Tidak harus ke pengadilan karena hanya akan menghasilkan siapa yang menang dan kalah, kalau duduk bersama maka terbuka peluang kedua pihak mendapatkan keuntungan yang bisa dirumuskan bersama, ujarnya.
Kemudian ia memandang perlu sosialisasi alternatif pemanfaatan tanah ulayat dengan beragam pola pemanfaatan agar lebih adil.
Tidak hanya itu, untuk mencegah terjadi sengketa juga perlu dibuat buku tanah nagari yang merupakan bukti administrasi kepemilikan tanah untuk memberikan kepastian hukum atas tanah ulayat, katanya.
Kurniawarman menjelaskan tanah ulayat pada prinsipnya dapat menjadi objek investasi dan berdasarkan temuan lapangan yang banyak tersedia adalah tanah ulayat nagari.
Tanah ulayat nagari pemiliknya adalah seluruh anak nagari dan kedudukannya secara hukum didelegasikan kepada pemerintah nagari serta lembaga adat yaitu Kerapatan Adat Nagari.
Secara umum tanah ulayat di Sumbar digunakan untuk usaha perkebunan, pertambangan dan perumahan.
Sementara Dekan Fakultas Hukum Unand Prof Zainul Daulay mengatakan dalam menanamkan modal investor butuh kepastian.

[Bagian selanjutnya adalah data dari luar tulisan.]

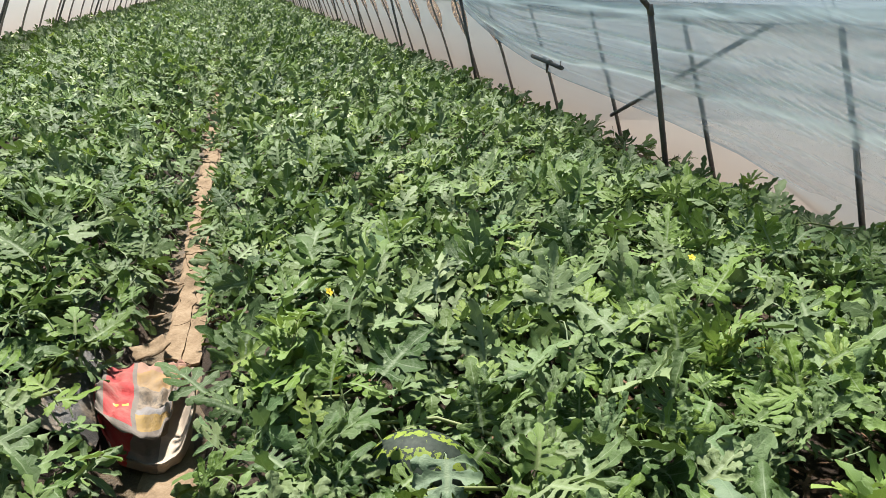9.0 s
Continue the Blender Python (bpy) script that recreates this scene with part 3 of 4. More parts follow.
def leaf_template(seed, pairs, fine, long_lobe, slim, web, fold, droop, curl, ruffle, petiole=True):
    """A deeply cut leaf about one unit long, its base at the origin and its tip towards +y: vertices, faces, uvs.
    A narrow web runs along the midrib; pairs of lobes, each with rounded lobules of its own, and a lobe at the tip grow out of it.
    In the uvs x counts across the lobes, whole even numbers on their middle veins, and y goes from midrib to margin."""
    rng = random.Random(seed)
    verts, faces, uvs = [], [], []

    def add(x, y, z, u, v):
        verts.append((x, y, z))
        uvs.append((u, v))
        return len(verts) - 1

    across = {3: (-1, -0.55, 0, 0.55, 1), 2: (-1, 0, 1), 1: (-1, 0, 1), 0: (-1, 1)}[fine]
    top = 0.64 if pairs > 2 else 0.52
    base = 0.06
    gap = (top - base) / pairs
    phase = rng.uniform(0, 9)
    mid, edge = [], {-1: [], 1: []}
    roots = []
    for k in range(pairs):
        yc = base + gap * (k + 0.32)
        hb = gap * 0.30
        roots.append(yc)
        for a in across:
            mid.append(add(0, yc + a * hb, -0.012, 2 * k + a * 0.9, 0.0))
            for s in (-1, 1):
                w = web * (1.1 - 0.35 * k / pairs) * (1.0 if abs(a) < 0.9 else 0.82)
                edge[s].append(add(s * w, yc + a * hb, fold * w + 0.006, 2 * k + a * 0.9, 0.14))
    for j in range(len(mid) - 1):
        faces.append((mid[j], edge[1][j], edge[1][j + 1], mid[j + 1]))
        faces.append((mid[j], mid[j + 1], edge[-1][j + 1], edge[-1][j]))

    def lobe(first, origin, ang, s, length, half, k, flip, rise):
        """One lobe from its row of root vertices outwards; ang from the midrib, s the side."""
        d = np.array((s * math.sin(ang), math.cos(ang)))
        n = np.array((-s * d[1], s * d[0])) if not flip else np.array((1.0, 0.0))
        hook = rng.uniform(-0.05, 0.22)
        cup, tip = rng.uniform(-0.9, 0.7) * curl, rng.uniform(-1.0, 0.8) * curl
        wave = [(rng.uniform(0.84, 1.16), rng.uniform(0, 6.3)) for _ in range(2)]
        jag = [(wave[0][0] + 0.10 * math.sin(1.1 * r + wave[0][1]), wave[1][0] + 0.10 * math.sin(1.2 * r + wave[1][1]), 0.025 * math.sin(0.9 * r + wave[0][1])) for r in range(12)]
        rows = [first]
        for r, (t, lo, hi) in enumerate(LOBE_ROWS[fine]):
            row = []
            for a in across:
                wide = (lo * jag[r][0] if a < 0 else hi * jag[r][1]) * half * a
                along = length * (t + jag[r][2] * abs(a) * (t < 0.9) + 0.06 * a * a * (0.2 < t < 0.7))
                p = np.array(origin) + d * along + n * wide + np.array((0.0, hook * length * t * t))
                dist = abs(p[0])
                z = fold * dist + tip * 0.9 * (along * t) - 0.04 * t * t * length
                z += cup * half * a * a * 0.9 * (0.4 + t)
                z += ruffle * (0.3 + abs(a)) * t * (math.sin(31 * p[1] + 17 * p[0] + phase) + 0.7 * math.sin(53 * p[0] - 29 * p[1] + 2 * phase))
                z += (0.016 if 0.2 < abs(a) < 0.8 else -0.010 if a == 0 else 0.0) * min(1.0, 3 * (1 - t)) * (fine == 3)
                z += rise * t
                row.append(add(float(p[0]), float(p[1]), float(z), 2 * k + a * 0.999, 0.14 + 0.82 * t))
            rows.append(row)
        for r in range(len(rows) - 1):
            for c in range(len(across) - 1):
                q = (rows[r][c], rows[r][c + 1], rows[r + 1][c + 1], rows[r + 1][c])
                faces.append(q if flip or s < 0 else q[::-1])

    for k in range(pairs):
        f = k / max(1, pairs - 1)
        for s in (-1, 1):
            ang = radians(98 - 50 * f) + rng.uniform(-0.14, 0.14)
            length = long_lobe * (0.86 + 0.42 * math.sin(math.pi * (0.15 + 0.75 * f)) - 0.28 * f) * rng.uniform(0.84, 1.14)
            n = len(across)
            lobe(edge[s][k * n:(k + 1) * n], (s * web * 0.9, roots[k]), ang, s, length, gap * slim * rng.uniform(0.9, 1.12), k, False, rng.uniform(-0.03, 0.03))
    first = {5: lambda: [edge[-1][-1], add(-web * 0.4, verts[mid[-1]][1], 0.0, -0.55, 0.1), mid[-1], add(web * 0.4, verts[mid[-1]][1], 0.0, 0.55, 0.1), edge[1][-1]],
             3: lambda: [edge[-1][-1], mid[-1], edge[1][-1]], 2: lambda: [edge[-1][-1], edge[1][-1]]}[len(across)]()
    yt = verts[mid[-1]][1]
    lobe(first, (0.0, yt), 0.0, 1, 1.0 - yt, max(0.11, gap * slim * 1.25), 2 * pairs, True, 0.0)
    # bend the blade along its midrib, and swing and twist it a little
    swing, twist = rng.uniform(-0.14, 0.14), rng.uniform(-0.5, 0.5)
    out = []
    for x, y, z in verts:
        t = max(0.0, y)
        bend = droop * t
        px, pz = x + swing * t * t, z + twist * t * x * 0.5
        out.append((px, (math.sin(bend) / droop if abs(droop) > 0.02 else t) + (y - t) - pz * math.sin(-bend) * 0.7, pz * math.cos(bend) - ((1 - math.cos(bend)) / droop if abs(droop) > 0.02 else 0)))
    verts = out
    if petiole:
        v, f = tube_data([(0, 0.10, -0.018), (0, -0.03, -0.024), (0, -0.10, -0.12), (0, -0.10, -0.36), (0, -0.05, -0.65)], [0.010, 0.016, 0.017, 0.019, 0.021], 3, False)
        k = len(verts)
        verts += [tuple(p) for p in v]
        uvs += [(1.0, -1.0)] * len(v)
        faces += [tuple(i + k for i in q) for q in f]
    return np.array(verts), faces, uvs


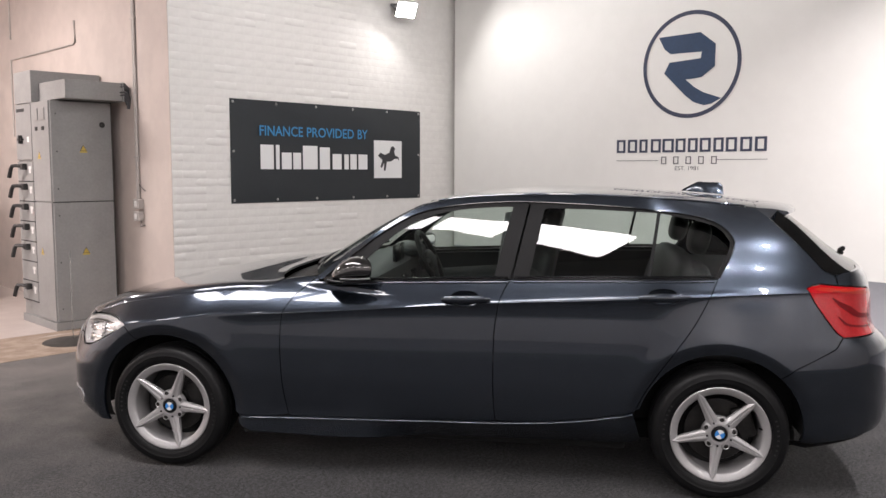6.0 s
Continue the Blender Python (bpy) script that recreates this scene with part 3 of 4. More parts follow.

Tanah ulayat sebenarnya tidak akan jadi kendala jika statusnya jelas dan tepat pemanfaatannya.
Kepala perwakilan BI Sumbar Puji Atmoko memandang perlu dilakukan sosialisasi lebih intensif tentang tanah ulayat agar tidak terjadi sengketa sehingga investasi lebih kondusif guna mendukung pertumbuhan ekonomi.
"Sebenarnya selama ini tidak ada persoalan, yang perlu diperbaiki adalah teknis di lapangan seperti lokasi, luas, dan hak guna lahan," kata dia.